• WHAT THE TASK ASKS: Your task is to retype, word for word, the lines from the start of the data through the line holding "return rng.uniform(a, b, n)". Do not include the pictures.

• DATA PROVIDED:
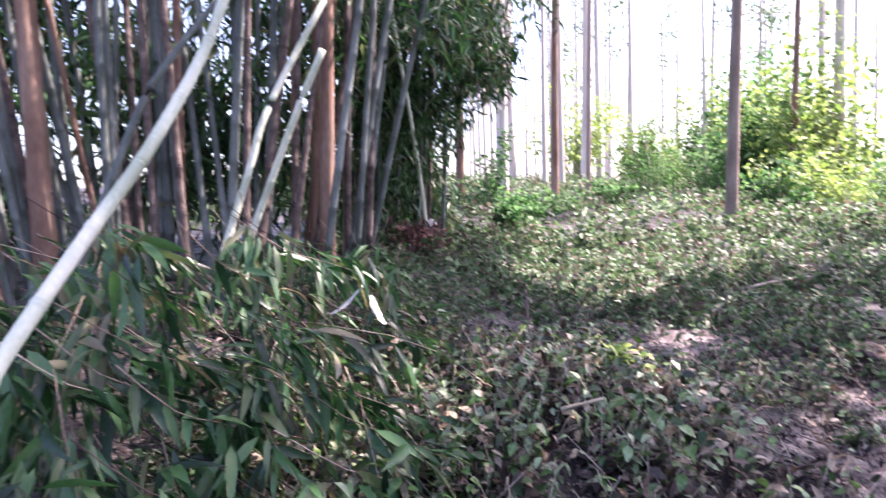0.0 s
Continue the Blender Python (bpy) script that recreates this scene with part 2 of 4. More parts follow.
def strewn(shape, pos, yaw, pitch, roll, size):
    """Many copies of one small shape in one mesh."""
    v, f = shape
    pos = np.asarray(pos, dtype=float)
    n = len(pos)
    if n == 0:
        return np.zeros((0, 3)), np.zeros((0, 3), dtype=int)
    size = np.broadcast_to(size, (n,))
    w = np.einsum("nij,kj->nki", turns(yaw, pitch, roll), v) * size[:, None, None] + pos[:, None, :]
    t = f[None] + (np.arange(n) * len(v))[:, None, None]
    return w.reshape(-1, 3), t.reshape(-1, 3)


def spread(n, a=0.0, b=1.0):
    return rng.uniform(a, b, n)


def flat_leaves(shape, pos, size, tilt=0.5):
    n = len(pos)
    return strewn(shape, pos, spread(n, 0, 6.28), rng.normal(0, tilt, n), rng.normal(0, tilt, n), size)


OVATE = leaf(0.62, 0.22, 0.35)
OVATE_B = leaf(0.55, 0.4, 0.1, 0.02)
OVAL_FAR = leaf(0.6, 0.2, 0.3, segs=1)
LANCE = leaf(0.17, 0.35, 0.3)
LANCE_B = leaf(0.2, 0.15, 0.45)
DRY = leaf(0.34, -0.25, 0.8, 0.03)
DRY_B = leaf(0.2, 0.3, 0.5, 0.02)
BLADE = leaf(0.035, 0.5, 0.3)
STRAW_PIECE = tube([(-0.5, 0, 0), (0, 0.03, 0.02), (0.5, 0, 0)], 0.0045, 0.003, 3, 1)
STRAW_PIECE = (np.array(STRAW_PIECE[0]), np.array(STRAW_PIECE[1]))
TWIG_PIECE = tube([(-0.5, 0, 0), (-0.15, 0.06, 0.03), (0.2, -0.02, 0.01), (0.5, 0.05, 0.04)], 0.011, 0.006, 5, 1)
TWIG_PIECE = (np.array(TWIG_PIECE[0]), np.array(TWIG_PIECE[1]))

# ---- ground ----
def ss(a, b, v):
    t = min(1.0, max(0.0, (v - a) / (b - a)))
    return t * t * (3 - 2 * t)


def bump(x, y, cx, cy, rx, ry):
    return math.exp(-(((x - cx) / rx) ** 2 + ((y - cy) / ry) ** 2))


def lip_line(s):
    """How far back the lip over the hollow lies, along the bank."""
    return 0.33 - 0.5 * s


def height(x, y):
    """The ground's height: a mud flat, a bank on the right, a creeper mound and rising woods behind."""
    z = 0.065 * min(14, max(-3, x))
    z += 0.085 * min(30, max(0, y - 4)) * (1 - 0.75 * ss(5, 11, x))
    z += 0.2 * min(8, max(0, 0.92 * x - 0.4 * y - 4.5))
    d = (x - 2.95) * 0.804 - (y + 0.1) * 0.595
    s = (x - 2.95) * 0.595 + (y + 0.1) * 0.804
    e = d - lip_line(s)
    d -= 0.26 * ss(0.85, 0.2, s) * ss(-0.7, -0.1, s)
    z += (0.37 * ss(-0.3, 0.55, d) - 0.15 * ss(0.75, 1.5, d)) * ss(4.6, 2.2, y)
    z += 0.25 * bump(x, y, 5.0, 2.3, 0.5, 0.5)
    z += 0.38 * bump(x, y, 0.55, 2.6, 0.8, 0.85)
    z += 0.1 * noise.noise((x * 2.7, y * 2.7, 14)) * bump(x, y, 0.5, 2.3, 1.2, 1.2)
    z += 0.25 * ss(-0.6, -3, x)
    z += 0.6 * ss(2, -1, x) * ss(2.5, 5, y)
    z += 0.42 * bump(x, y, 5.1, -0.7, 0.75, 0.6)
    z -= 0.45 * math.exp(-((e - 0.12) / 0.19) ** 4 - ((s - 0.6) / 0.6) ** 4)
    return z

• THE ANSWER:
0.0 s
Continue the Blender Python (bpy) script that recreates this scene with part 2 of 4. More parts follow.
def strewn(shape, pos, yaw, pitch, roll, size):
    """Many copies of one small shape in one mesh."""
    v, f = shape
    pos = np.asarray(pos, dtype=float)
    n = len(pos)
    if n == 0:
        return np.zeros((0, 3)), np.zeros((0, 3), dtype=int)
    size = np.broadcast_to(size, (n,))
    w = np.einsum("nij,kj->nki", turns(yaw, pitch, roll), v) * size[:, None, None] + pos[:, None, :]
    t = f[None] + (np.arange(n) * len(v))[:, None, None]
    return w.reshape(-1, 3), t.reshape(-1, 3)


def spread(n, a=0.0, b=1.0):
    return rng.uniform(a, b, n)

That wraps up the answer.